On the basis of that single piece, the Supreme Court deemed Schnitzer, whose journalistic career spanned 59 years and thousands of columns, unworthy of recognition.
In ordering the Israel Prize Committee to reconsider the award to Schnitzer in light of the Press Council’s censure of the article in question, the Court implicitly endorsed the Press Council’s reasoning: "Freedom of press must retreat when confronted with the sensitivities of ethnic groups."
Yet the protective umbrella of political correctness only extends to the sensitivities of some groups. Figures who have made careers of gratuitously insulting religious Jews and expressing their disdain for the Jewish religion in the most egregious fashion possible are fit recipients of the Israel Prize. Their right to free speech is treated by the Supreme Court and media as if were an affirmative entitlement to the Israel Prize.
Three years after Schnitzer was denied the Israel Prize, Shulamit Aloni received one, in part, for her efforts to foster good relations between the different "nations" in Israel. Aloni, however, never extended that desire to foster good relations to her fellow Jews.

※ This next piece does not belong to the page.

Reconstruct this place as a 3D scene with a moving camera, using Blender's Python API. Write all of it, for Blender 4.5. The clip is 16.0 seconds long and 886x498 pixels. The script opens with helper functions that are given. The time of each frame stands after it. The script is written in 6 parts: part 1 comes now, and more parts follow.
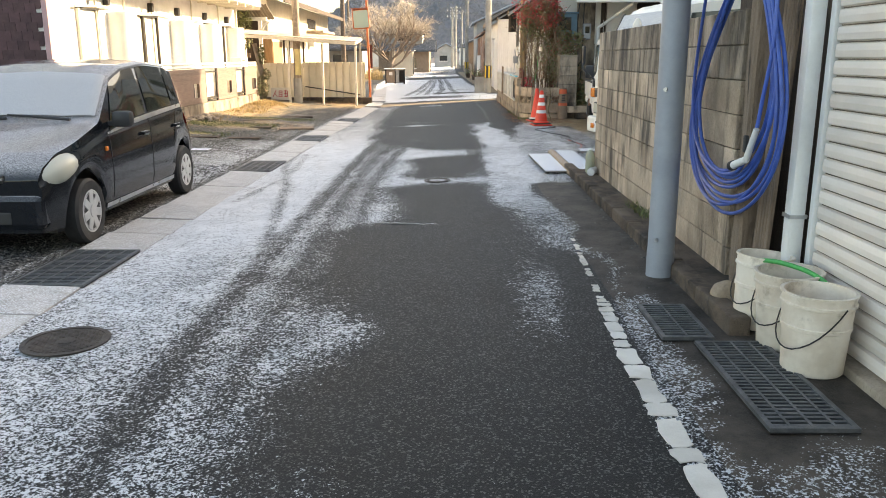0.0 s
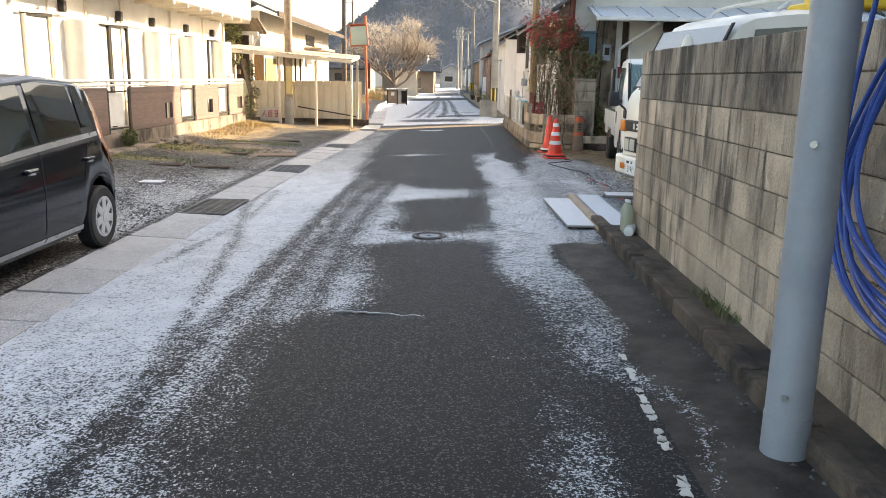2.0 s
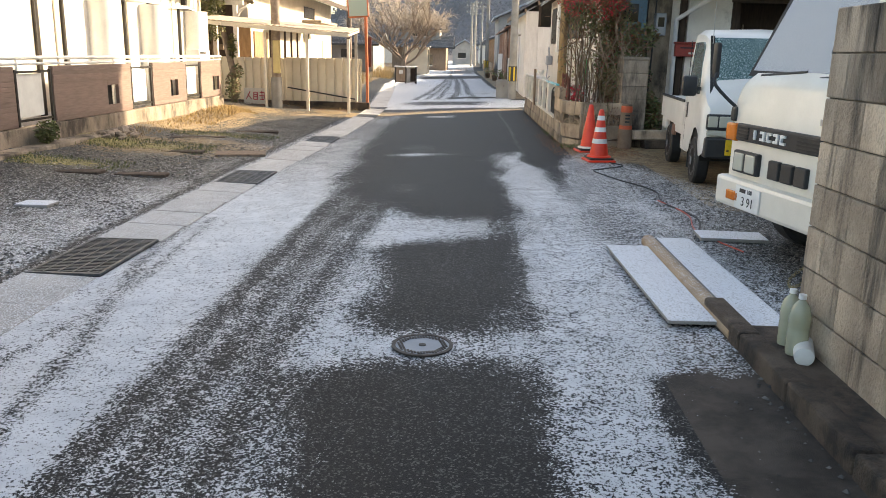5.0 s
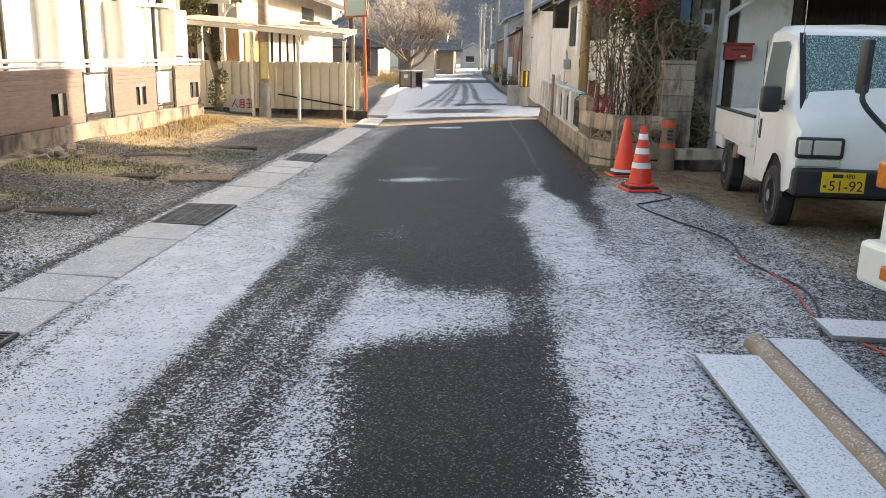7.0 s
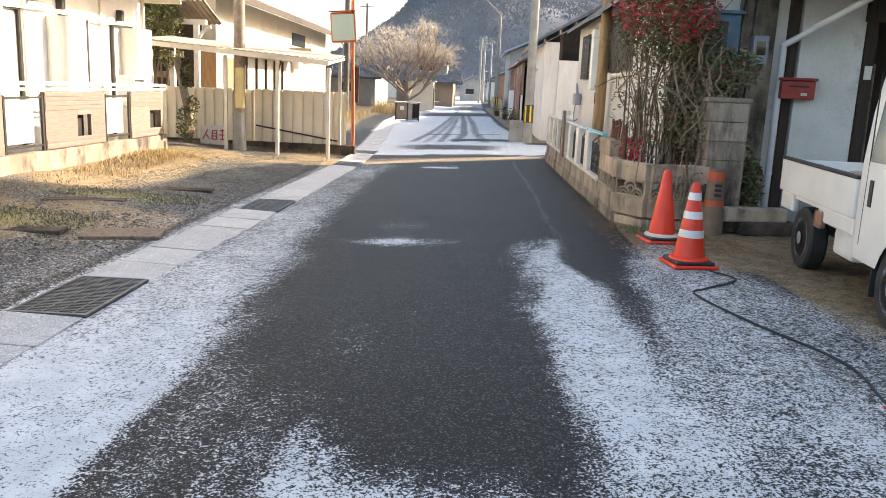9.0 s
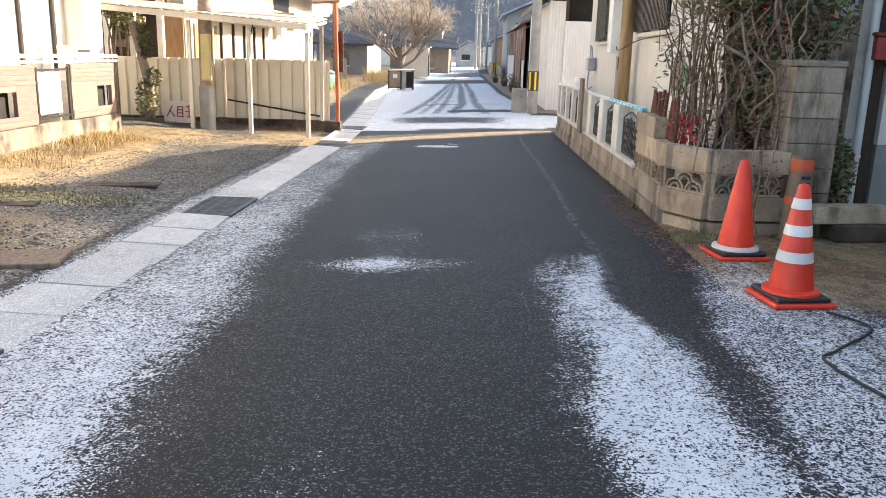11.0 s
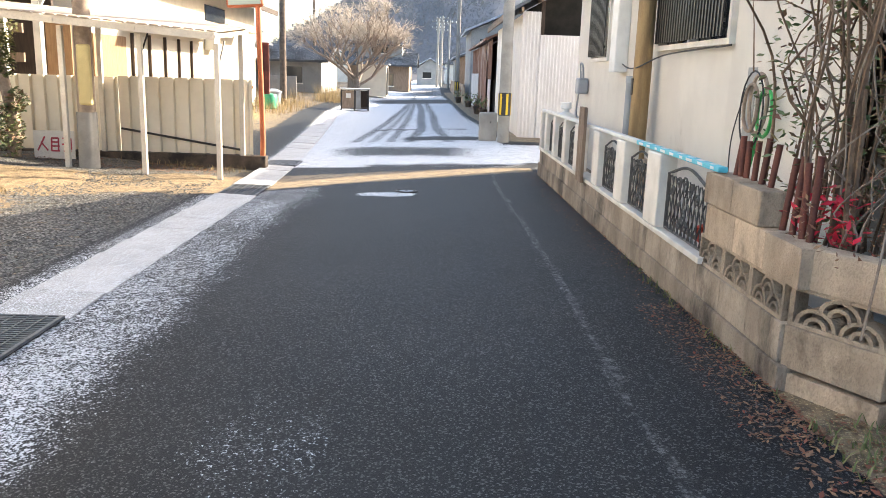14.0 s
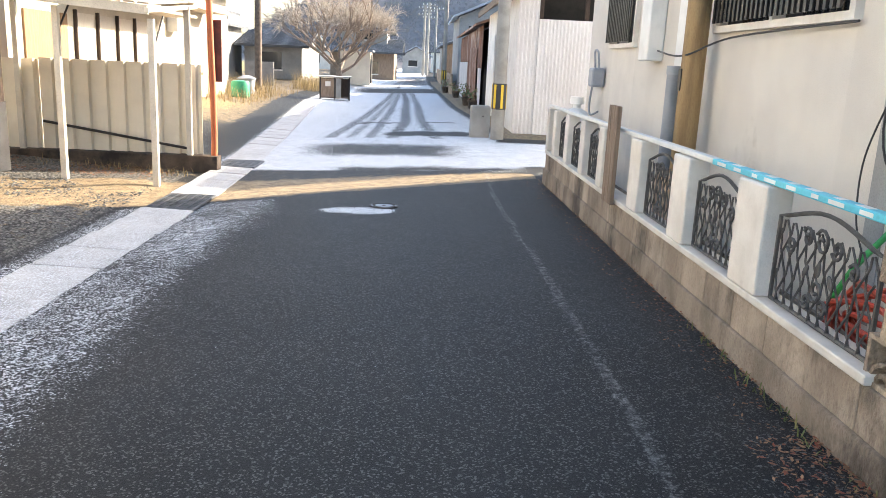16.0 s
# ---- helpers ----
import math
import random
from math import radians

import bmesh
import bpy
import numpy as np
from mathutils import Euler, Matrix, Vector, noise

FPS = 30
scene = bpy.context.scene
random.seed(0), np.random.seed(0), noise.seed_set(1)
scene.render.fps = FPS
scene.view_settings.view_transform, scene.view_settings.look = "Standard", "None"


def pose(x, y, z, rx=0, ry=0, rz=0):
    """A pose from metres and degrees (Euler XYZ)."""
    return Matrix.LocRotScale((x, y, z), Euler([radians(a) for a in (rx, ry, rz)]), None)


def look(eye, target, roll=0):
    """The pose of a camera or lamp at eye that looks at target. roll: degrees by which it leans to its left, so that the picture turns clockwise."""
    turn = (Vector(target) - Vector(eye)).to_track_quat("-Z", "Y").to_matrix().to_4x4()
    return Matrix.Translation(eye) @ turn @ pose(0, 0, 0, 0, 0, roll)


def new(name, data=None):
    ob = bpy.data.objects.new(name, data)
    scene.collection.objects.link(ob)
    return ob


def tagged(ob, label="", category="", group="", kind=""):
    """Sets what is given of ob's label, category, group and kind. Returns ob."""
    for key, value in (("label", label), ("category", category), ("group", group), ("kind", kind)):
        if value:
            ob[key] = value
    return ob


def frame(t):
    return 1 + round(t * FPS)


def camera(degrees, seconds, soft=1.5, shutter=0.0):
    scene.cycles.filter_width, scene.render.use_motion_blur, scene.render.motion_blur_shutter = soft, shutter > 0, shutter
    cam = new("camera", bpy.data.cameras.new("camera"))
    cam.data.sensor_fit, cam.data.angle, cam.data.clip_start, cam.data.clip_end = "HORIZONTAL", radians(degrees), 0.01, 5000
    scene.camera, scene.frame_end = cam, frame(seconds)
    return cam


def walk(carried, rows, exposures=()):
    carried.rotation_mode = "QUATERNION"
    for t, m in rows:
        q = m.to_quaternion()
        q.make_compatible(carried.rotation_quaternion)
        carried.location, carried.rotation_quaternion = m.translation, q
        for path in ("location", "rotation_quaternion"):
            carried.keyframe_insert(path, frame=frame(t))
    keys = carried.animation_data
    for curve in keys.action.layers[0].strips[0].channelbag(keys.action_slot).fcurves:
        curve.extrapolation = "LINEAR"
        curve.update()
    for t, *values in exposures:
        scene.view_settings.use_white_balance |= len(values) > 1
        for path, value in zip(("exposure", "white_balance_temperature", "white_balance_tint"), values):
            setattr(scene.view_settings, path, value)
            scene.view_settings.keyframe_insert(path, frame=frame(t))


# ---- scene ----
cam = camera(58.5, 16.0, soft=0.9)
METRES, EYE, TILT, LEAN, TURN = 17.2, 1.41, 0.0, 0.0, 0.6
ROWS = [
    (0.0, 0.0, 0.0, 0.0, -0.03, -13.65, 0.1),
    (0.5, -0.0007, 0.0295, 0.0001, 0.74, -13.92, -0.6),
    (1.0, 0.0024, 0.0626, -0.0002, 0.22, -13.85, -0.9),
    (1.5, 0.0033, 0.0903, 0.0007, 0.58, -13.14, -1.17),
    (2.0, 0.0048, 0.1229, 0.0005, 0.38, -12.23, -1.07),
    (2.5, 0.0055, 0.1551, 0.0011, 0.4, -11.47, -0.7),
    (3.0, 0.0057, 0.1917, -0.0001, 0.28, -12.27, -0.8),
    (5.5, 0.0047, 0.3463, 0.0014, 1.56, -13.97, -1.41),
    (6.0, 0.004, 0.3771, 0.001, 1.59, -14.07, -1.58),
    (6.5, 0.0067, 0.4096, 0.0016, 1.63, -14.02, -0.91),
    (7.0, 0.0055, 0.4423, 0.0011, 1.88, -13.65, -1.21),
    (7.5, 0.0061, 0.4745, 0.0015, 1.41, -12.71, -1.39),
    (8.0, 0.0036, 0.5072, 0.0017, 2.1, -11.81, -1.84),
    (8.5, 0.0061, 0.5356, 0.0009, 1.54, -11.35, -1.8),
    (9.0, 0.0059, 0.5676, 0.0001, 1.88, -11.43, -2.44),
    (11.5, 0.0015, 0.7154, 0.0, 1.33, -14.12, -1.24),
    (12.0, 0.0015, 0.7496, 0.0005, 1.09, -14.17, -1.03),
    (12.5, 0.0009, 0.7852, -0.0, 0.62, -14.03, -1.15),
    (13.0, 0.0034, 0.82, 0.0002, -0.25, -13.47, -1.08),
    (13.5, 0.0036, 0.8493, 0.0006, -1.06, -12.86, -1.65),
    (14.0, 0.0049, 0.8799, 0.0011, -1.16, -12.47, -1.85),
    (14.5, 0.0039, 0.9122, 0.0001, -1.44, -12.58, -2.26),
    (15.0, 0.0042, 0.9423, 0.0001, -1.66, -13.12, -2.27),
    (15.5, 0.0029, 0.9713, -0.0001, -1.66, -13.39, -2.75),
    (16.0, 0.0064, 0.9987, -0.0003, -2.14, -13.21, -2.63),
]
walk(cam, [(t, pose(0, 0, EYE, TILT, LEAN, TURN) @ pose(METRES * x, METRES * y, METRES * z, 90 + pitch, roll, yaw)) for t, x, y, z, yaw, pitch, roll in ROWS], [(0.0, 2.08, 8700, 10), (2.5, 1.8, 7900, 10), (5.5, 1.65, 7900, 10), (9.0, 1.85, 7200, 10), (12.5, 2.05, 6900, 10), (16.0, 2.1, 6600, 9)])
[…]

Unlike Schnitzer who took a position in a serious policy debate, Aloni delights in gratuitous insult and offense.
She has always been free with the Nazi-Jewish equation, calling then Prime Minister Netanyahu a "good student of Goebbels" and accusing religious Jews of " drink[ing] from the same wellsprings as the Nazis." She never misses a chance to poke a thumb in the eyes of religious Jews: the mezzuzot on the doors of 98% of Jewish households, are in her opinion, "idol worship:" "Joshua and Chelmenicki are equals," she proclaimed. Yet when MK Shaul Yahalom petitioned the Supreme Court against Aloni’s award, Justice Dorner refused to allow the Court to be turned "into a prize committee."
Yigal Tumarkin, like Aloni, is a lifelong enfant terrible and all-purpose hater. His contempt extends to his fellow citizens – "a mob….[of] primitives and monkeys;" the state – "Perhaps it would have been better if the state did not exist:" even children – "One thing I’ve always hated is children." He once opined that his greatest public service would be to mow down former Chief of Staff Rafael Eitan and the late Rehavam Zeevi with a submachine gun.
But, like Aloni, the favorite targets of his venom, are the religious. His religious Moroccan neighbors "descended from a nation of primitive parasites," who "were brought to Israel out of caves." To protest what he considers the land fetish of the national religious, he once brought a sculpture of a pig wearing tefillin to Rabin Square. Judaism, he once wrote in Al Hamishmar, "has completed its historical task with the crucifixion of Jesus". And, of course, the published remark for which Yad Vashem rescinded the Zussman prize: "When one sees the haredim one understands why there was a Holocaust.".
The fiftieth Independence Day fiasco at which the Batsheva Dance Troupe was invited to perform a striptease to the tune of the traditional Pesach song "Who knows one" to symbolize the casting off of religious restraint marked the beginning of a disturbing trend in Israel society. Ceremonies designed to foster national unity and celebrate common elements in our heritage have been turned into the opposite. With the award of the Israel Prize to deliberately polarizing figures such as Aloni and now Tumarkin, inciters of intracommunal strife, rather than models worthy of emulation, that dangerous trend continues.